Men's soccer bests VCU in double OT, 2-1
Bird leads team with golden goal, four goals on season
At this point, the powers that be should just budget 110 minutes for future men’s soccer games between Virginia and Virginia Commonwealth. They might as well mark it a Cavalier victory, as well.
After a corner kick in the waning minutes of the second overtime period, Virginia junior midfielder and captain Eric Bird emerged from a frantic scrum in the VCU penalty box to slot home the golden goal and secure a 2-1 victory.
It marked the third-straight double overtime win for Virginia (5-3-1) against VCU (3-4-1), dating back to 2009. More importantly for the 2013 Cavaliers, the victory provided a critical midseason triumph against a vaunted intrastate nemesis ranked as highly as No. 8 in earlier national polls.
“This is a big game,” Bird said. “We had this game circled on our schedule, obviously, because of the in-state rivalry … we knew that they were going to be nipping at our heels.”
More than anything else, coach George Gelnovatch relished his team’s mental and physical resilience amid a harrowing portion of its schedule. Tuesday night’s clash with the Rams marked Virginia’s sixth game in 18 days, and with two grueling conference games slated in the next week, Gelnovatch believed the overtime win highlighted an intangible perseverance the Cavaliers will need to channel again very soon. VCU, meanwhile, benefited from a full seven days of preparation.
“To be fatigued like we are and them having a week off — and they’re a good team — and to come away with this win in the condition that we’re in just shows a lot of mental toughness for us,” Gelnovatch said.
Watching the Cavaliers gouge the Rams’ defense in the early goings cast skepticism on Gelnovatch’s claims of weariness. Sophomore forward Darius Madison and freshman midfielder Jordan Allen addled VCU defenders on the wings while Bird moved the needle at midfield, helping the Cavaliers force six corner kicks in the first period.
Only when VCU started reciprocating the offensive pressure, however, did Virginia finally strike. In the 19th minute, after a hairy sequence in front of sophomore goaltender Jeff Gal’s pipes, Bird delivered an outlet pass to Madison — who torched VCU on the right wing before turning inside and firing a low ball into the left corner from 18 yards out to give Virginia a 1-0 advantage.
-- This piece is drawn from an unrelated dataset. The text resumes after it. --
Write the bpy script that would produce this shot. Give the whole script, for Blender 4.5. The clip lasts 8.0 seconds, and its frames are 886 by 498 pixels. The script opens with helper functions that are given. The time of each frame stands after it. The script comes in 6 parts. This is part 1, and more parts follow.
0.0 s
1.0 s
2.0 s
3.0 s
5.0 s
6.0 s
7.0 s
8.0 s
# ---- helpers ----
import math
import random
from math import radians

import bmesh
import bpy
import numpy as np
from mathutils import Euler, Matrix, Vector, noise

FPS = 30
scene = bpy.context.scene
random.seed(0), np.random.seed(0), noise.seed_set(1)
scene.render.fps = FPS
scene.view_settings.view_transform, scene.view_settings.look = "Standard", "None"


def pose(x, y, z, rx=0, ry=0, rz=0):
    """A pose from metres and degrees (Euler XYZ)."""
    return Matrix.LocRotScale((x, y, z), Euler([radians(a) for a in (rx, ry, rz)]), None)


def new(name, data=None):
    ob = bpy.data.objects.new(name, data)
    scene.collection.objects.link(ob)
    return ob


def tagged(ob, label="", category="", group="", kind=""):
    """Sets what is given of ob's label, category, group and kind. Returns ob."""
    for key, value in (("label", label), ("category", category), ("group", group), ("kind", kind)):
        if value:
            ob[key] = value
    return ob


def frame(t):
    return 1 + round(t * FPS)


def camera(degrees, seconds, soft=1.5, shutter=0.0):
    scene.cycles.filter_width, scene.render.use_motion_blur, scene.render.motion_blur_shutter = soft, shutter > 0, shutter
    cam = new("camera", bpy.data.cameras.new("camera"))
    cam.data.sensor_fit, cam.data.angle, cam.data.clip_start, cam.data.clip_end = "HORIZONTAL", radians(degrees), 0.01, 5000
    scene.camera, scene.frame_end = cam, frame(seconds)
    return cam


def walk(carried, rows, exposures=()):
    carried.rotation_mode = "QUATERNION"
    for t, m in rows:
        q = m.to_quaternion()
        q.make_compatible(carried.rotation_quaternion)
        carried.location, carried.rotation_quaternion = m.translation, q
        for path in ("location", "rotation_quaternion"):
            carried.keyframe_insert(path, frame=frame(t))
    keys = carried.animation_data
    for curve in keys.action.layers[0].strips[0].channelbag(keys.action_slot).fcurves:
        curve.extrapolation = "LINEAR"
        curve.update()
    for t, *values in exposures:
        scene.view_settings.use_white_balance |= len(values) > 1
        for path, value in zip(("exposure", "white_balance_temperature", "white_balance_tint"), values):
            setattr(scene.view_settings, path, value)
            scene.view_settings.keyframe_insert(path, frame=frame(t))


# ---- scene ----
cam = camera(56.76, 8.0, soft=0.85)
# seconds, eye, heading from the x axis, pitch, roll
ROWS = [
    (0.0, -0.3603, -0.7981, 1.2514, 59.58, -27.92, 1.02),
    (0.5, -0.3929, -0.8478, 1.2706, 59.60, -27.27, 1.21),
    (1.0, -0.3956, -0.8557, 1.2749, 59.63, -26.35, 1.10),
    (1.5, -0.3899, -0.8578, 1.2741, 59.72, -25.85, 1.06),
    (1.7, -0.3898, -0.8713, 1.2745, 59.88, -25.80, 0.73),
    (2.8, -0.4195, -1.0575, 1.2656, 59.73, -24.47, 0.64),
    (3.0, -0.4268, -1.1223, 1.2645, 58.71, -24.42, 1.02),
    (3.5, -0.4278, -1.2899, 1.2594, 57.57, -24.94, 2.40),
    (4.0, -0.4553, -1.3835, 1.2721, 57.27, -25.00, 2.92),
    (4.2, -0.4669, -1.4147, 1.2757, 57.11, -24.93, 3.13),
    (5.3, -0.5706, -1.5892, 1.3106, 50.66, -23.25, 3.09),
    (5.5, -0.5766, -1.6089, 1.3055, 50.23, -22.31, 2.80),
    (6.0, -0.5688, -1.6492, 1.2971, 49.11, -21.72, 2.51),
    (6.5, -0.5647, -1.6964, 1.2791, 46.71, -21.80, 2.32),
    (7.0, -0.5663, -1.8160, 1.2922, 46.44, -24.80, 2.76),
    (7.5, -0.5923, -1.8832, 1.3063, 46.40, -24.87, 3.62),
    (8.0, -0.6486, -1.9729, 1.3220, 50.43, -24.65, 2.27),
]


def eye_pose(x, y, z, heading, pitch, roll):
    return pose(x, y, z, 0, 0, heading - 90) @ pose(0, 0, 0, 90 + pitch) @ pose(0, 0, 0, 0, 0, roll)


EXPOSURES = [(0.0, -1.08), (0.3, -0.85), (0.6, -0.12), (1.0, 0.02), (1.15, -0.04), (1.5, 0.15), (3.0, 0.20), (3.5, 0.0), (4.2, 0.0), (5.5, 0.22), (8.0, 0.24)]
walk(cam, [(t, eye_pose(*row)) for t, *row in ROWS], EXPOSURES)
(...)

Control of the proceedings vacillated between Virginia and VCU for the remainder of the half, with the Cavaliers producing the most dangerous and frequent scoring chances. Virginia outshot VCU 7-3 in the first half, with Madison tallying four shots by himself.
“In the first 20 minutes, we had some chances,” Gelnovatch said. “So I feel like that was when we were a little fresher; that was our best chance to get a second goal.”
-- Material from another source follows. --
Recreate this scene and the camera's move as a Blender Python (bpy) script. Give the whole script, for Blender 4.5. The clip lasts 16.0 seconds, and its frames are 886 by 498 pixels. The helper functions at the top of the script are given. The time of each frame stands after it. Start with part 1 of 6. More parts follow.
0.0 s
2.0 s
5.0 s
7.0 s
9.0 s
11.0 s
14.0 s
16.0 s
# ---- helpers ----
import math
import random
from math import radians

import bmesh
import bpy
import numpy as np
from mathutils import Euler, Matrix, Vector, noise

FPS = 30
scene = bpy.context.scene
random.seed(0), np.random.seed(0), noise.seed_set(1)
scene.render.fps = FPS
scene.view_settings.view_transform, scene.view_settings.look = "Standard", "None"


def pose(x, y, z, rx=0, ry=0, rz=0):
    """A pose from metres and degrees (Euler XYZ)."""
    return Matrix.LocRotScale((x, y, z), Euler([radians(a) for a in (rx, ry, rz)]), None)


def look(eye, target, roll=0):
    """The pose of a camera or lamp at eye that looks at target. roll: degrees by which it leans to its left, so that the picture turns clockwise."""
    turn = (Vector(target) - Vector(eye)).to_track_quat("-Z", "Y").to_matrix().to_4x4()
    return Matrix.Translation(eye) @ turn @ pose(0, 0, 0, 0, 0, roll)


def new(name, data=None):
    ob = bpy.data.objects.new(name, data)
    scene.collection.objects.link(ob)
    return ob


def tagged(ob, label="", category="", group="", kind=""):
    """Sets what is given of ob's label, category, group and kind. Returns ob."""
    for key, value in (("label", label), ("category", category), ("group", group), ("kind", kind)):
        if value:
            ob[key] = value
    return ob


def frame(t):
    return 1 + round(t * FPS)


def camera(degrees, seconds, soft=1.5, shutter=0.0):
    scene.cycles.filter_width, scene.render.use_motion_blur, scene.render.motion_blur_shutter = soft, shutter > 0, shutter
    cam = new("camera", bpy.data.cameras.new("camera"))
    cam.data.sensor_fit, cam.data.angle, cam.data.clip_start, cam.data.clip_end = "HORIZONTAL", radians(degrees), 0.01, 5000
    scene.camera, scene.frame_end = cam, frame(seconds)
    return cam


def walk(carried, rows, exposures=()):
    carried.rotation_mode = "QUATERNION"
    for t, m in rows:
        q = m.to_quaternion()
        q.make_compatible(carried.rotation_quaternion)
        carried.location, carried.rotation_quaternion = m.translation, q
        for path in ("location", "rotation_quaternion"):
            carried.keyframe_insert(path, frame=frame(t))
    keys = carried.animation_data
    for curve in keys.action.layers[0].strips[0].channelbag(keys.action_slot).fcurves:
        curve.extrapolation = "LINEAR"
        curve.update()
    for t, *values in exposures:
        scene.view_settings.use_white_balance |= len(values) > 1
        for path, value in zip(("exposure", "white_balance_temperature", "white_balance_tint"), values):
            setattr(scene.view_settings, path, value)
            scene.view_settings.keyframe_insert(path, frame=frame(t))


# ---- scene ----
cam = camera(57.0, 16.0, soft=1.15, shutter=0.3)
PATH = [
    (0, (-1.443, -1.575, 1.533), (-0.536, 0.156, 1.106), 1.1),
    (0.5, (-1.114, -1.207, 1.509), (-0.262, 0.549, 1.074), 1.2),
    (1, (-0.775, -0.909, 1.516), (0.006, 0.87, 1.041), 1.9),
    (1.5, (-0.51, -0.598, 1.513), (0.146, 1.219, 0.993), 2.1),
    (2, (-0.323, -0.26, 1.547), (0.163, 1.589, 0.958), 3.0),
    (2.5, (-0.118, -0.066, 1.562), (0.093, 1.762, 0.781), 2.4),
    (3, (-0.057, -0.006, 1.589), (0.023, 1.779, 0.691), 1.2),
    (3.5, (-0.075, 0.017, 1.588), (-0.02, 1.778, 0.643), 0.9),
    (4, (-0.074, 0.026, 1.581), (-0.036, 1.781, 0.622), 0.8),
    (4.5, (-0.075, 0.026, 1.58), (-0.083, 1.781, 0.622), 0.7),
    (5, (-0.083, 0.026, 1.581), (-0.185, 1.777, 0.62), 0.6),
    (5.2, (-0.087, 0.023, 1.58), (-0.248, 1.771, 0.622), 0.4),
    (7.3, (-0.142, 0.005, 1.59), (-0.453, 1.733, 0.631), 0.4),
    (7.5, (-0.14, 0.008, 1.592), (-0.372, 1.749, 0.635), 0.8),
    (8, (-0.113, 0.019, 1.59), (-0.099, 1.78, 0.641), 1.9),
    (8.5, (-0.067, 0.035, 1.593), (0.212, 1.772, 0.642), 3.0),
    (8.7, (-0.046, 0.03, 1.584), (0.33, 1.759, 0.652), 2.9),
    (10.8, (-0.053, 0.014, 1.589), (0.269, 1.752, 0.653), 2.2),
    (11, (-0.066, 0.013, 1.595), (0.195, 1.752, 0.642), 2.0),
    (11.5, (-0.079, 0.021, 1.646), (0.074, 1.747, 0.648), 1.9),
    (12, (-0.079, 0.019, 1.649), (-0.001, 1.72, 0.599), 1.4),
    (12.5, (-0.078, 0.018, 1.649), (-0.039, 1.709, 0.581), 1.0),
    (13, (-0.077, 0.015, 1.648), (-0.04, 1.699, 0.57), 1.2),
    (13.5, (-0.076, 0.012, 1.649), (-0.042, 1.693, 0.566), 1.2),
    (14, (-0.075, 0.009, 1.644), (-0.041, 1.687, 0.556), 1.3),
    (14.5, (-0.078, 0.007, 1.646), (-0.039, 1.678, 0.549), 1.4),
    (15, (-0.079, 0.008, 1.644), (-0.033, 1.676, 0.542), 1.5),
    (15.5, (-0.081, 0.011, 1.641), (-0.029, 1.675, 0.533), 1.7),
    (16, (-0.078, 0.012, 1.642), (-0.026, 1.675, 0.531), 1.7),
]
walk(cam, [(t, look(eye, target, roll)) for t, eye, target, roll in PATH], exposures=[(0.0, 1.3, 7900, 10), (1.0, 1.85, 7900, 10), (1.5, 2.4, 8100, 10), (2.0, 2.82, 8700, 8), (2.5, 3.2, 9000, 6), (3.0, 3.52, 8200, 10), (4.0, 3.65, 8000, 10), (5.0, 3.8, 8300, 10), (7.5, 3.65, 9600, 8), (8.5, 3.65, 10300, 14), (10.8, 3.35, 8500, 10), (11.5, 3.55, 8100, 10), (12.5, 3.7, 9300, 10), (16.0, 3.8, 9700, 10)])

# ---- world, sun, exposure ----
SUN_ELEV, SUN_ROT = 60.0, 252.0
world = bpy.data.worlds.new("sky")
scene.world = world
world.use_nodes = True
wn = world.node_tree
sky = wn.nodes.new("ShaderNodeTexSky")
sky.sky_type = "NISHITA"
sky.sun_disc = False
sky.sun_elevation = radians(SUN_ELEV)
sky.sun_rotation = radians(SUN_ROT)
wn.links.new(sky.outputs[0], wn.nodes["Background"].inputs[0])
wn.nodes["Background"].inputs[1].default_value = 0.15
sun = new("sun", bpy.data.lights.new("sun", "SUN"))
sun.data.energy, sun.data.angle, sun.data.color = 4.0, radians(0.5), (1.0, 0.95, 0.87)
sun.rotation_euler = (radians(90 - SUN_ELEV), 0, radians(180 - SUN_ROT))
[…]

But by the middle part of the game, Gelnovatch said fatigue was already starting to wreak havoc in his roster and that fielding a fresh 11 proved daunting.
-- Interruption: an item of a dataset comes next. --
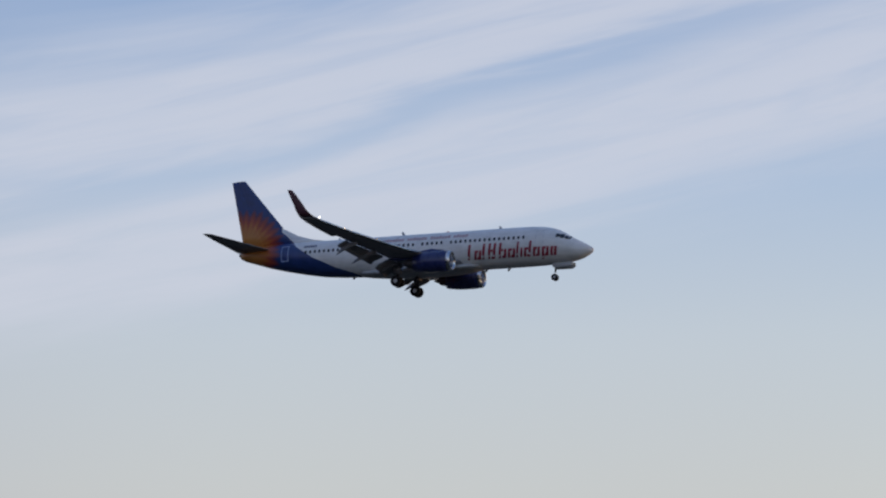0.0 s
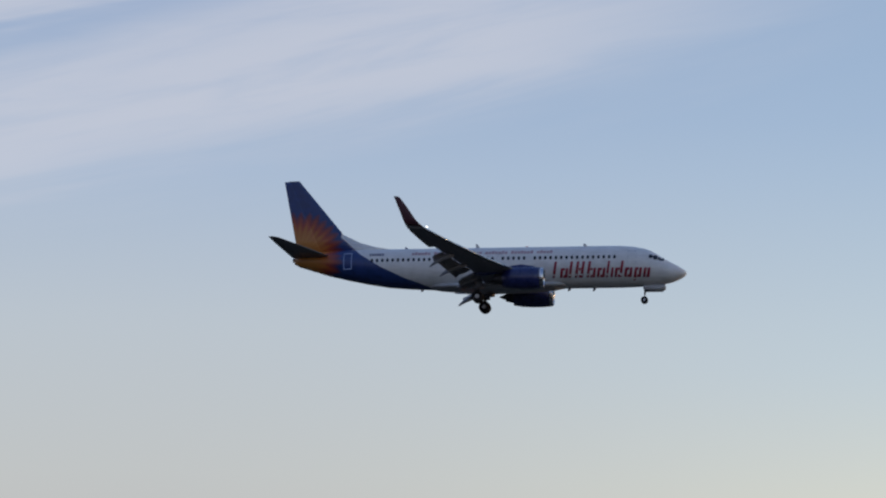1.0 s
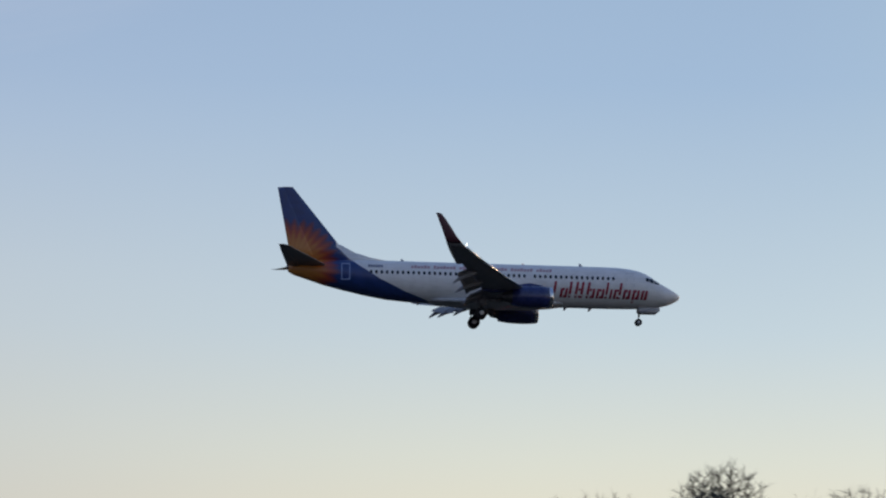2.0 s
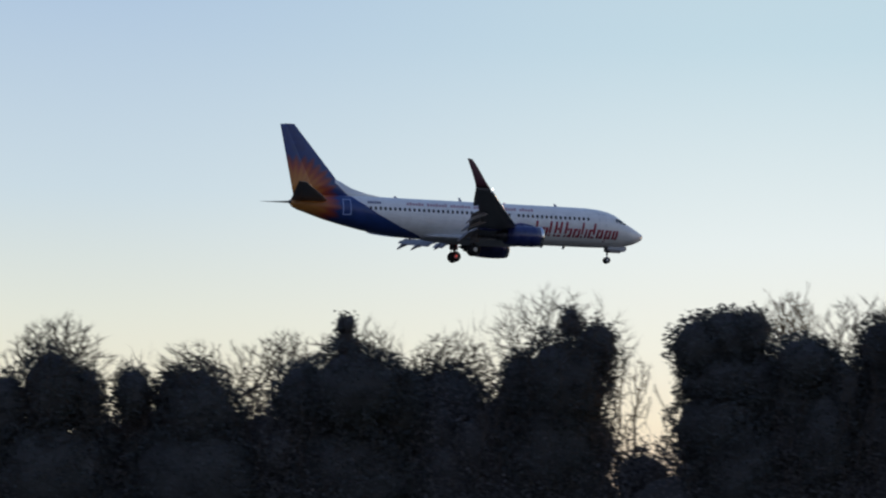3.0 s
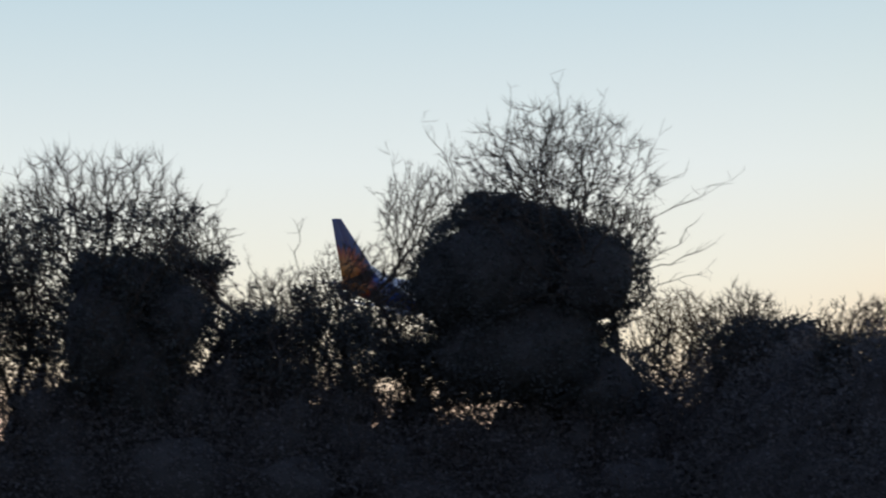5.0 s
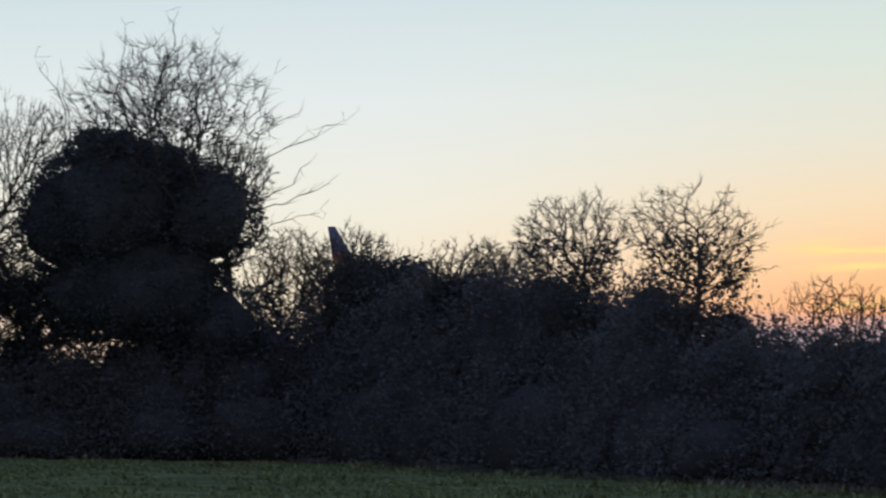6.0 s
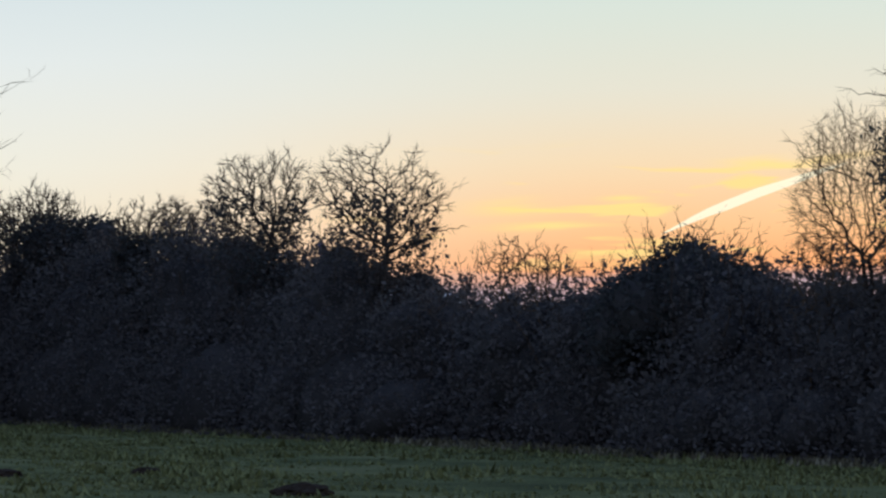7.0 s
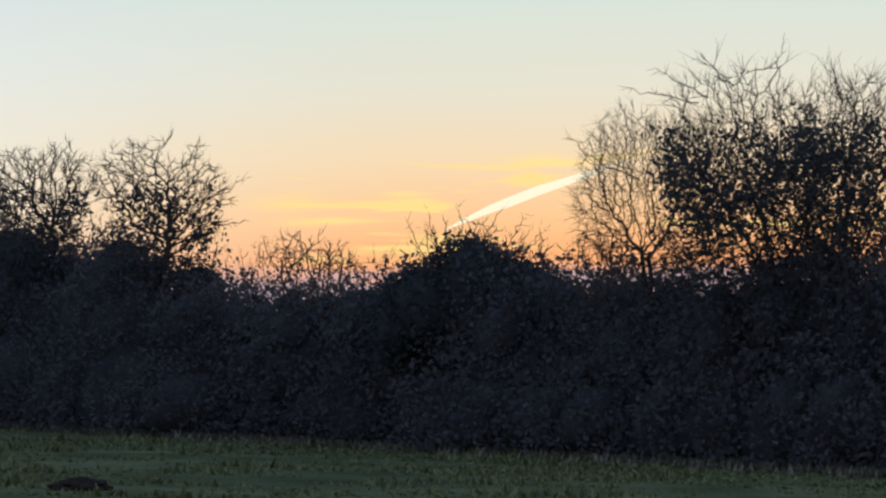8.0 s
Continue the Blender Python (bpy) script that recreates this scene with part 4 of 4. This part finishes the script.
def build_molehill(az, d, r, h, seed):
    x, y, z = place(az, d)
    bm = bmesh.new()
    bmesh.ops.create_icosphere(bm, subdivisions=4, radius=1.0)
    for v in bm.verts:
        q = v.co.copy()
        f = 1 + 0.22 * noise.noise((q.x * 2 + seed, q.y * 2, q.z * 2)) + 0.14 * noise.noise((q.x * 7, q.y * 7 + seed, q.z * 7))
        v.co = (q.x * r * f, q.y * r * f, max(-0.05, q.z * h * f))
    me = bpy.data.meshes.new("molehill")
    bm.to_mesh(me)
    bm.free()
    me.materials.append(SOIL)
    ob = tagged(new("molehill", me), "low dark mound of bare soil in the grass", "molehill", "molehills in the field")
    ob.matrix_basis = pose(x, y, z)


# ---- contrail ----
def build_contrail():
    """A vapour trail far behind the trees, its sunlight put in as glow, thin where it starts and thick higher up."""
    def far(az, el, d=3900.0):
        a, e = radians(az), radians(el)
        return EYE + Vector((math.sin(a) * math.cos(e), math.cos(a) * math.cos(e), math.sin(e))) * d
    bm = bmesh.new()
    rings = []
    steps = [(58.5, 3.44, 0.6), (58.8, 3.58, 1.6), (59.1, 3.71, 2.8), (59.45, 3.86, 4.0), (59.8, 3.99, 4.8), (60.4, 4.21, 4.8), (60.9, 4.37, 4.0),
             (61.4, 4.53, 3.0), (61.85, 4.67, 1.8), (62.2, 4.77, 0.4)]
    pts = [far(a, e) for a, e, _ in steps]
    for i, (p, (_, _, r)) in enumerate(zip(pts, steps)):
        t = (pts[min(i + 1, len(pts) - 1)] - pts[max(i - 1, 0)]).normalized()
        u = t.cross(p.normalized()).normalized()
        w = t.cross(u)
        rings.append([p + (u * math.cos(2 * math.pi * k / 12) + w * math.sin(2 * math.pi * k / 12)) * r * 1.35 * (1 + 0.15 * noise.noise((i * 1.7, k * 0.9, 0))) for k in range(12)])
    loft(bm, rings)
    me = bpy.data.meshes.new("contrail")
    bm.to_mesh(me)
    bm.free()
    # emission stands in for the sunlight on the vapour
    me.materials.append(glowing("vapour_sunlight_glow", (1.0, 0.90, 0.66), 1.05))
    tagged(new("contrail", me), "bright vapour trail in the sunset sky, sunlight put in as glow", "contrail", kind="structure")


build_contrail()
MOLEHILLS = ((51.25, 39.0, 0.42, 0.17), (52.3, 35.2, 0.80, 0.07), (45.3, 45.5, 0.40, 0.12), (44.3, 46.0, 0.35, 0.12), (48.2, 47.0, 0.25, 0.10))
for i, (a, d, r, h) in enumerate(MOLEHILLS):
    build_molehill(a, d, r, h, i * 3.1)


def motions():
    """The airliner sinks along its approach at a steady speed."""
    fly = lambda t: pose(-75.442 + 65.384 * t, 271.112, 55.769 - 5.2724 * t, -0.529, -0.233, -0.637)
    walk(airliner, [(t, fly(t)) for t in (0, 2, 4, 6, 8)])
    # the beacon under the belly turns once in 2.75 s
    walk(belly_beacon, [(t / 5, pose(-18.5, 0, -2.58, 0, 8, -121.1 + 360 / 2.75 * (t / 5 - 4.0))) for t in range(41)])


motions()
“I made more subs in the first half than I’ve probably made in the last 10 years,” Gelnovatch said.
The teams traded blows for the opening minutes of the second half before the Rams’ sophomore forward Kharlton Belmar equalized the game in style. Courtesy of a cheeky pass from sophomore defender Isaac Owusu, Belmar blasted an absolute firecracker over the outstretched arms of Gal from a near impossible angle on the right side.
Hosts of near misses and physical play governed what turned into a chippy affair toward the end of regulation. All in all, Virginia and VCU combined for 30 fouls.
“It’s kind of an in-state rivalry and it always has that element,” Gelnovatch said. “I didn’t think it was overboard.”
After dominating the first 15 minutes of overtime, Virginia finally sealed the win in appropriate fashion for what was a frenetic, if occasionally sloppy, contest. As a glut of players jostled for Virginia freshman defenseman Riggs Lennon’s corner, junior defender Matt Brown managed the decisive touch on to Bird. Bird obliged with his team-leading fourth goal of the year, one ahead of Madison’s three.
“It kind of squirted around,” Bird said. “[Brown] got that toe-poke to me and put it on a platter, and I just side-footed it home in the back corner.”
Far from flawless, the lead-legged Cavaliers’ steely performance against a talented, well-rested adversary nevertheless encouraged Bird that the still precocious Virginia roster can handle the rigors of ACC and postseason play.
“Just getting experience and exposure like this in a close game … it’s obviously some experience that a bunch of these young guys need,” Bird said.
Virginia hosts conference opponent Pittsburgh this Friday at 7 p.m.